Ancora una volta, la Suprema Corte di Cassazione si è espressa in ordine al presunto carattere vessatorio delle clausole limitative della responsabilità delle compagnie assicurative inserite all'interno dei contratti: questa volta (Cass. Civ. Sez. III, Ordinanza n. 14280, 8 giugno 2017) l’innesco giudiziario muove da una polizza yacht (corpi di navi) e riguarda la garanzia furto, ma il valore della pronuncia è più ampio e rientra in un orientamento piuttosto costante.
Con la citata ordinanza, la Cassazione ha rigettato il ricorso proposto avverso la sentenza del Tribunale di Pescara n. 1700/2013, con cui il giudice aveva respinto la richiesta dell’assicurato, cui era stata rubata la barca e che s’era visto rifiutare l’indennizzo da parte della compagnia.
Il fatto è del tutto ordinario. L’attore riferiva che aveva ormeggiato il natante in una baia limitrofa al porto, con tutte le chiusure attivate e che l’aveva controllato a vista per tutto il tempo in cui lo stesso si era intrattenuto sull'antistante spiaggia. Ciò malgrado, l’imbarcazione gli era stata sottratta.
Anche la clausola relativa alla copertura in caso di furto era comune, prevedendo che l’assicurazione non opera “quando, in caso di furto totale, l'unità da diporto e/o il battello di servizio si trovino in giacenza, anche temporanea, in acque marine, al di fuori di un porto, senza persone a bordo e senza essere sottoposte a sorveglianza ininterrotta” precisando che “per sorveglianza si intende quella esercitata a vista nelle immediate vicinanze dell'unità da diporto o del battello".
Naturalmente il principio di diritto vale anche nel caso, ben più frequente, di autoveicolo non chiuso o temporaneamente con le chiavi innestate: può succedere, ad esempio, in occasione di un rifornimento, un lavaggio o nel brevissimo lasso di tempo necessario per svolgere una semplice commissione o caricare qualcosa nel bagagliaio.
L’assicurato lamentava che la clausola, mai approvata specificatamente per iscritto, avesse contenuto vessatorio e abusivo in quanto, determinando uno squilibrio irragionevole, escludeva completamente il rischio per il furto, trasformando quest'ultimo in rapina, e che traducendosi in esclusione o delimitazione della responsabilità doveva essere approvata per iscritto.
L'unico motivo di ricorso si fondava su due argomentazioni: la prima in ordine alla mancata specifica approvazione della suddetta clausola, e la seconda circa il carattere vessatorio della stessa.
La Corte ha rigettato il ricorso in quanto "le clausole che subordinano l'operatività della garanzia assicurativa all'adozione, da parte dell'assicurato, di determinate misure di sicurezza o all'osservanza di oneri diversi non realizzano una limitazione di responsabilità dell'assicuratore, ma individuano e delimitano l'oggetto stesso del contratto ed il rischio dell'assicuratore stesso (Corte di Cassazione, 10 febbraio 2015, n. 2469; Corte di Cassazione, 28 ottobre 2014, n. 22806; Corte di Cassazione, 28 aprile 2010, n. 10194), da cui consegue fra l'altro la non necessità della specifica approvazione per iscritto ai sensi dell'art. 1341, comma 2, Cod.

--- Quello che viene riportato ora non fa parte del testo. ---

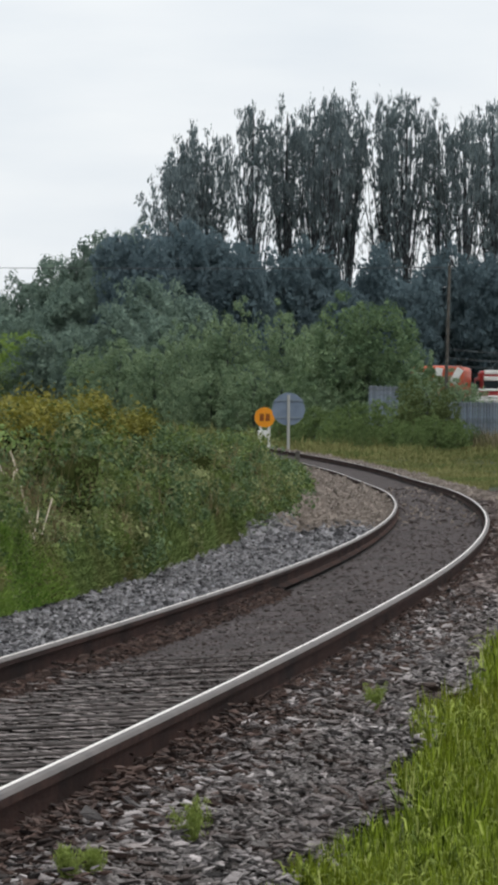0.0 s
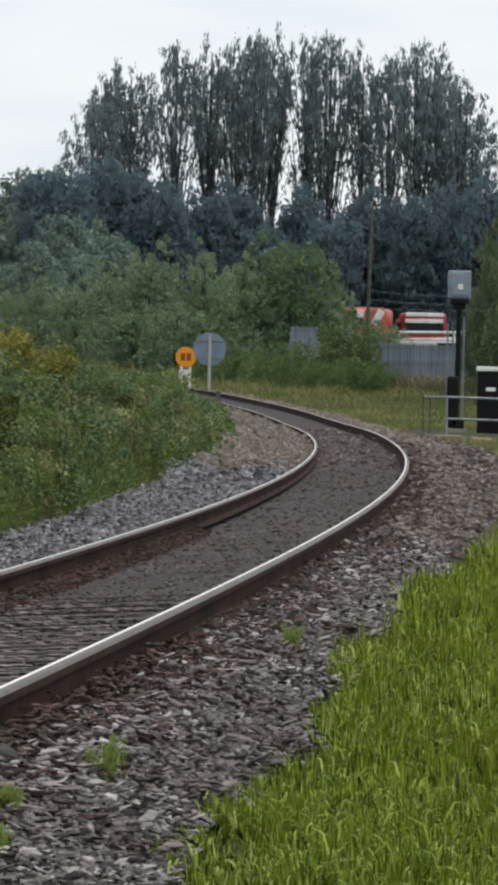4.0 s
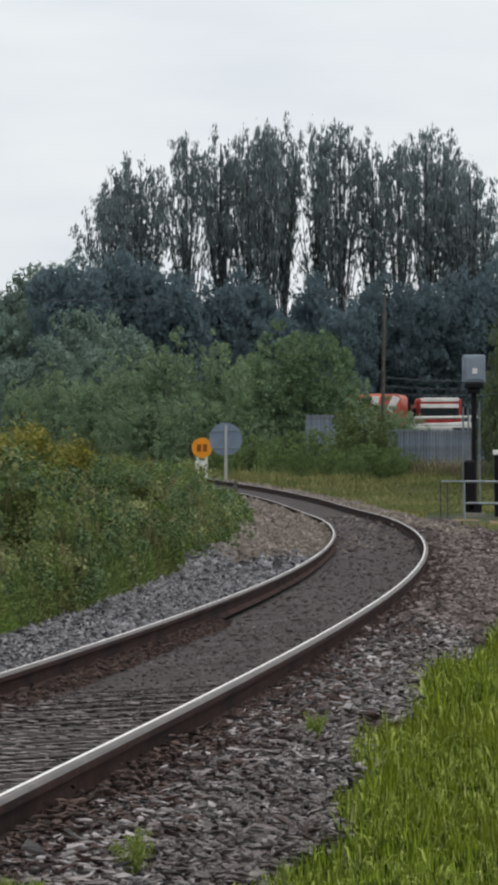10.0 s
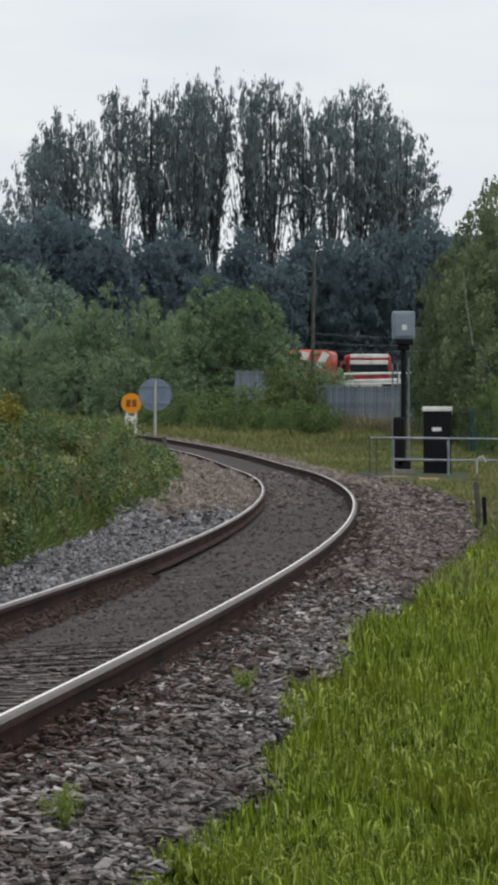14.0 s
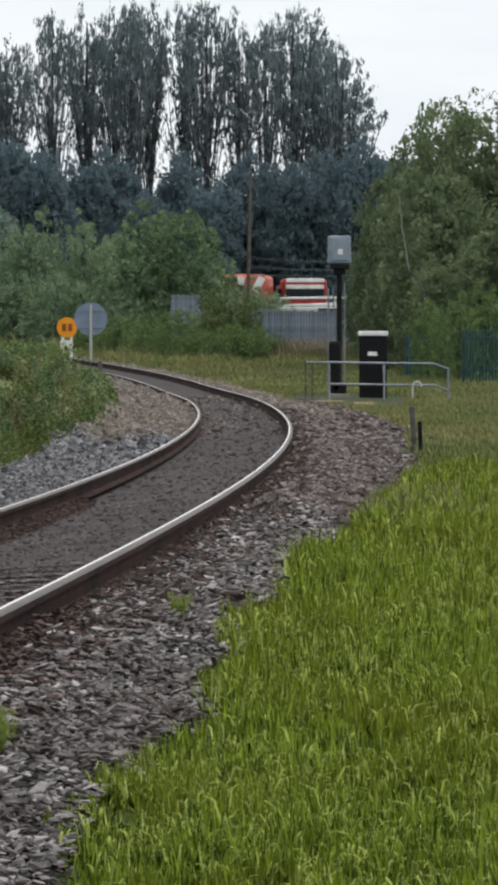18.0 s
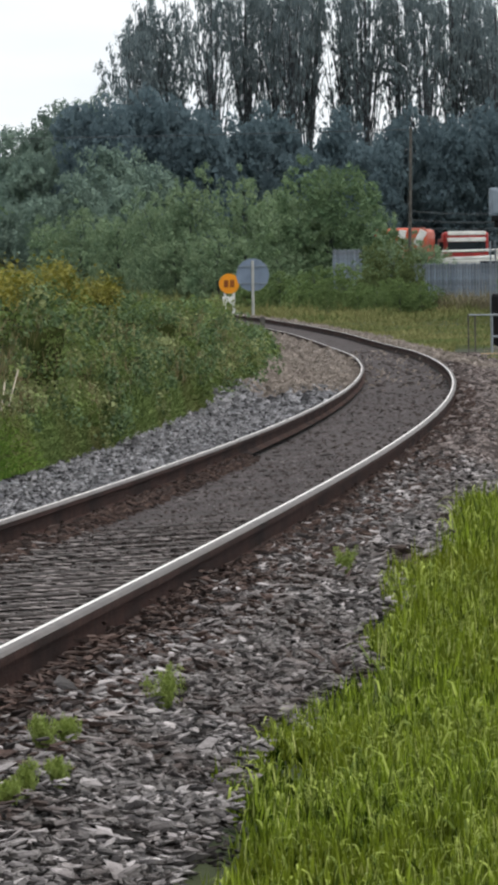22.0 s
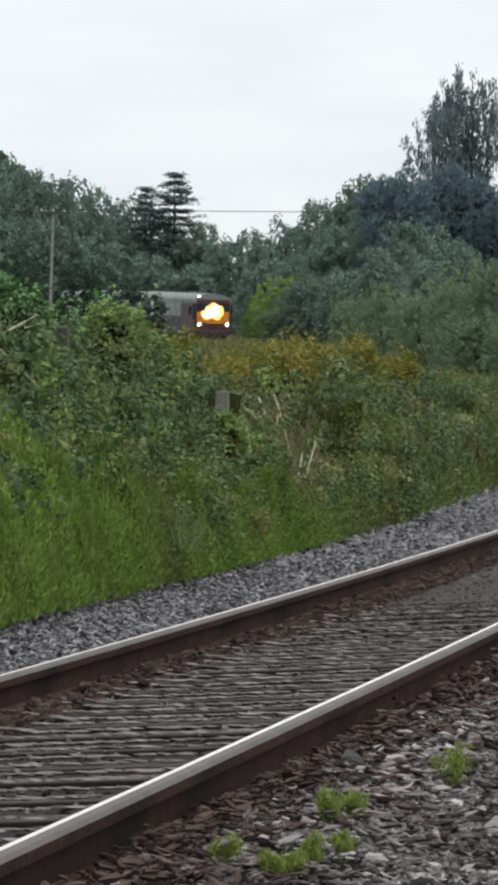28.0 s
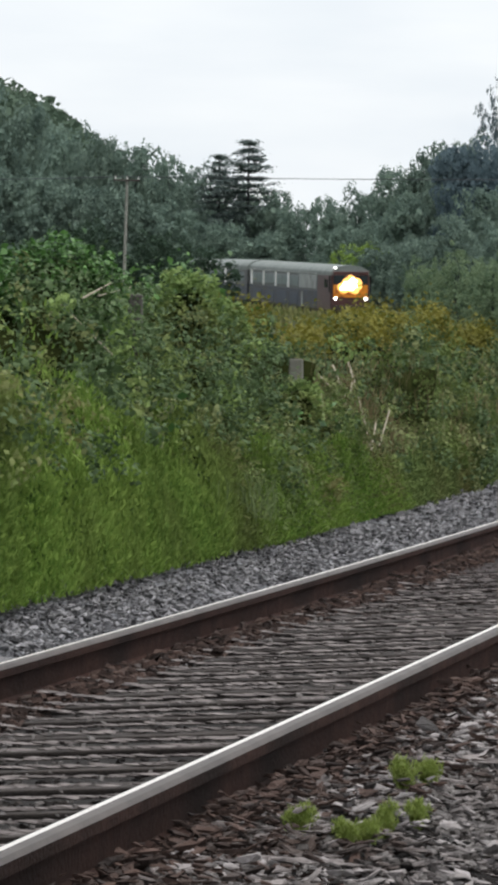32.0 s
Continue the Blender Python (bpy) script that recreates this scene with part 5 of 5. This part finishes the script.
def build_vehicle(name, label, length, leading):
    t = thing(name, Matrix(), label, "locomotive" if leading else "carriage")
    half = 1.38
    part("lower_body", box(-half, half, 0.05, length - 0.05, 0.95, 2.25, 0.04), M["locodark"], t, "dark lower body")
    part("upper_body", shell(length, half - 0.01, 2.25, 3.35, 0.05), M["locogrey"], t, "pale grey upper body")
    part("roof", shell(length - 0.1, half, 3.36, 3.6, 0.55), M["locoroof"], t, "light grey rounded roof")
    part("underframe", box(-1.2, 1.2, 0.3, length - 0.3, 0.7, 0.95, 0.03), M["under"], t)
    for yy in (3.2, length - 3.2):
        bogie(t, yy)
    part("tank", box(-1.25, 1.25, length / 2 - 2.6, length / 2 + 2.6, 0.4, 0.95, 0.08), M["locodark"], t, "underfloor tank")
    starts = [11.3, 15.4, 20.1, 24.8] if leading else [1.2 + 3.4 * i for i in range(int((length - 2) // 3.4))]
    ends = [14.5, 19.2, 23.9, 28.6] if leading else [a + 2.7 for a in starts]
    for side in (-1, 1):
        for y0, y1 in zip(starts, ends):
            w = part("window", box(side * half - 0.02, side * half + 0.02, y0, y1, 2.45, 3.2, 0.015), M["paleglass"], t, "side window coloured pale as if sky-lit")
            part("pillar", box(side * half - 0.025, side * half + 0.03, y1 + 0.05, y1 + 0.75, 2.3, 3.42, 0.01), M["white"], w, "pale pillar")
            part("lower_panel", box(side * half - 0.02, side * half + 0.02, y0 + 0.2, y1 - 0.2, 1.1, 2.0, 0.015), M["panelblue"], w, "dark blue side panel")
    if leading:
        for side in (-1, 1):
            part("cab_side", box(side * half - 0.03, side * half + 0.035, -0.02, 4.4, 0.95, 3.4, 0.02), M["locomaroon"], t, "dark red cab side")
            part("side_panel", box(side * half - 0.02, side * half + 0.03, 4.9, 11.0, 2.35, 3.35, 0.02), M["panelgrey"], t, "pale panel behind the cab")
            part("lower_frame", box(side * half - 0.02, side * half + 0.035, 9.6, 10.2, 1.0, 2.1, 0.01), M["panelgrey"], t, "pale upright on the lower side")
            part("gutter", box(side * half - 0.02, side * half + 0.05, 4.6, length - 0.2, 3.42, 3.52, 0.01), M["panelgrey"], t, "pale gutter along the roof")
            part("cab_window", box(side * half - 0.03, side * half + 0.05, 0.9, 2.1, 2.5, 3.15, 0.02), M["glass"], t)
            part("mirror_post", box(side * (half + 0.12) - 0.03, side * (half + 0.12) + 0.03, -0.1, 0.05, 2.2, 3.4, 0.01), M["black"], t)
        fr = part("cab_front", box(-half, half, -0.22, 0.0, 0.95, 3.45, 0.06), M["locomaroon"], t, "dark cab front")
        part("nose_panel", box(-1.26, 1.26, -0.26, -0.215, 1.85, 2.75, 0.02), M["locoyellow"], fr, "yellow nose panel")
        part("brow", box(-1.3, 1.3, -0.3, -0.2, 3.45, 3.7, 0.04), M["locomaroon"], fr, "dark brow over the windscreens")
        for sx in (-0.68, 0.68):
            part("windscreen", box(sx * 1.25 - 0.38, sx * 1.25 + 0.38, -0.275, -0.215, 2.86, 3.42, 0.02), M["glass"], fr)
        # orange glowing shapes added for the glare round the headlamps
        bm = bmesh.new()
        for sx, sz, rr, fx in ((-0.55, 2.5, 0.34, 1.3), (-0.1, 2.75, 0.5, 1.2), (0.45, 2.9, 0.36, 1.1), (0.2, 2.45, 0.3, 1.5), (0.62, 2.6, 0.24, 0.8), (0.1, 3.22, 0.2, 1.8)):
            bmesh.ops.create_uvsphere(bm, u_segments=20, v_segments=10, radius=rr, matrix=pose(sx, -0.27, sz, 0, 30) @ Matrix.Diagonal((fx, 0.12, 1, 1)))
        hl = part("headlamp_box", bm, M["glare"], fr, "glowing orange glare shapes round the headlamps", True)
        # white glowing blobs: the headlamps widened by their glare
        for sx, sz, rr, fx in ((-0.5, 2.5, 0.2, 1.5), (-0.3, 2.72, 0.3, 1.3), (0.05, 2.95, 0.3, 1.0), (0.32, 2.7, 0.24, 0.9), (0.0, 2.55, 0.22, 1.6), (0.42, 3.05, 0.15, 0.8), (-0.75, 2.45, 0.1, 1.8), (0.2, 3.25, 0.12, 0.7)):
            bm = bmesh.new()
            bmesh.ops.create_uvsphere(bm, u_segments=16, v_segments=8, radius=rr * 0.64, matrix=pose(sx * 0.85 - 0.03, -0.33, 2.72 + (sz - 2.72) * 0.85, 0, 25) @ Matrix.Diagonal((fx, 0.4, 1, 1)))
            part("headlamp", bm, M["lamp"], hl, "glowing blob of headlamp and its glare", True)
        for sx in (-1.1, 1.1):
            bm = bmesh.new()
            bmesh.ops.create_uvsphere(bm, u_segments=14, v_segments=8, radius=0.12, matrix=pose(sx, -0.28, 1.78) @ Matrix.Diagonal((1, 0.4, 1, 1)))
            part("marker_lamp", bm, M["marker"], fr, "small white marker lamp", True)
        part("buffer_beam", box(-1.3, 1.3, -0.35, -0.1, 0.8, 1.3, 0.03), M["under"], t)
        for sx in (-0.9, 0.9):
            part("buffer", tube((sx, -0.3, 1.05), (sx, -0.85, 1.05), 0.14, 0.22), M["under"], t)
        part("coupling", box(-0.12, 0.12, -0.7, -0.2, 0.85, 1.1, 0.02), M["under"], t)
        # small white spot made to glow, added at the cab roof's corner
        bm = bmesh.new()
        bmesh.ops.create_uvsphere(bm, u_segments=14, v_segments=8, radius=0.05, matrix=pose(-1.1, -0.1, 3.94) @ Matrix.Diagonal((2.2, 0.6, 1, 1)))
        part("roof_spot", bm, M["marker"], t, "small glowing white spot at the roof's edge", True)
        part("roof_horn", tube((0.5, 0.4, 3.9), (0.5, 0.1, 4.05), 0.05, 0.09), M["black"], t)
    else:
        part("end_door", box(-0.45, 0.45, -0.03, 0.02, 1.0, 3.1, 0.02), M["locomaroon"], t)
    return t


loco = build_vehicle("locomotive", "yellow-fronted train leading vehicle with lit headlamps", 30.0, True)
coach = build_vehicle("carriage", "grey carriage with pale windows behind the leading vehicle", 22.0, False)

TRAIN = [(0.0, 424.0), (25.5, 311.0), (27.5, 301.6), (28.0, 299.0), (28.5, 296.4), (29.0, 293.6), (29.5, 290.8), (30.0, 287.9), (30.5, 285.0), (31.0, 282.0), (31.5, 279.1), (32.0, 276.1)]


def motions():
    times = [0.0, 3.0, 6.0, 9.0, 12.0, 15.0, 18.0, 21.0, 23.0, 24.5, 25.5, 26.5, 27.5, 28.0, 28.5, 29.0, 29.5, 30.0, 30.5, 31.0, 31.5, 32.0]
    ts, ss = zip(*TRAIN)
    for ob, back, length in ((loco, 0.0, 30.0), (coach, 30.8, 22.0)):
        rows = []
        for t in times:
            s = float(np.interp(t, ts, ss)) + back
            a, b = on_line(s), on_line(s + length)
            d = b - a
            rows.append((t, pose(a[0], a[1], a[2], math.degrees(math.atan2(d[2], math.hypot(d[0], d[1]))), 0, math.degrees(math.atan2(-d[0], d[1])))))
        walk(ob, rows)


motions()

Civile".
Con tale pronuncia, i giudici della Cassazione hanno inteso quindi avallare la posizione assunta dal giudice di primo grado, andando così a consolidare un orientamento giurisprudenziale favorevole alle compagnie. Dunque tali clausole sono legittime e non vessatorie, perché delimitano il perimetro del rischio assicurato e non costituiscono invece una limitazione della responsabilità dell'assicuratore (che invece avrebbe dovuto prevedere una specifica approvazione).